Wolfang Beltracchi, 2018
Verlosung des Gewandes Christi
Handschrift: Joachim Beuckelaer, 1566, Antwerpen
Öl auf Leinwand, 70 x 99,5 cm

»Beuckelaers säkular-religiöse Szenen datieren hauptsächlich aus den 1560er Jahren, einer Zeit zunehmender calvinistischer Agitation. Die Ausführung mehrerer dieser Gemälde fällt mit dem Ausbruch des Ikonoklasmus zusammen. Dem nominellen Katholizismus Beuckelaers zum Trotz stimmt der Charakter seines Werkes in bemerkenswerter Weise mit Calvins Forde-rung einer Kunst des Sichtbaren überein. Das Versagen der Kirche, die nicht energisch auf die Herausforderung der Refor-mation im Hinblick auf Bilder reagierte, scheint zu einer verbreiteten Gleichgültigkeit gegenüber dieser Streitfrage geführt zu haben, was schließlich die massenhafte Zerstörung kirchlicher Kunst im Jahr 1566 erlaubte. «

Professor Keith Moxey, Columbia University, New York

In seinen Gemälden verschiebt Beuckelaer den Fokus auf den profanen Rahmen eines eigentlich sakralen Geschehens.
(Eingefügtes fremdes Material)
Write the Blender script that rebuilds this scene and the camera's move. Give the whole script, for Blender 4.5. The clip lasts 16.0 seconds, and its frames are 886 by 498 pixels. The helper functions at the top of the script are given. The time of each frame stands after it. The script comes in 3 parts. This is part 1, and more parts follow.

Beltracchi zeigt eine Nebenhandlung der Passion als weltliche Szene: Die Soldaten, die Christi Kleider unter sich verteilen, sind hier Buchdrucker beim Würfelspiel. Auch die Kleider sind symbolisch anwesend; im Hintergrund ist die Kreuzigung zu sehen. Eine Übertragung des religiösen Ereignisses in die Gegenwart der Maler ist keine Seltenheit in der Kunstgeschichte. Hier verweist der Buchdruck auf eine historische Zäsur: 1566 erfasste der calvinistische Bildersturm, der von gedruckten Flugschriften unterstützt wurde, Antwerpen. Bei der Plünderung der Kirchen wurden mehrere Gemälde Beuckelaers zerstört. Der Bildersturm war auch politisch motiviert und erfolgte oft mit Billigung einer antiklerikalen Obrigkeit.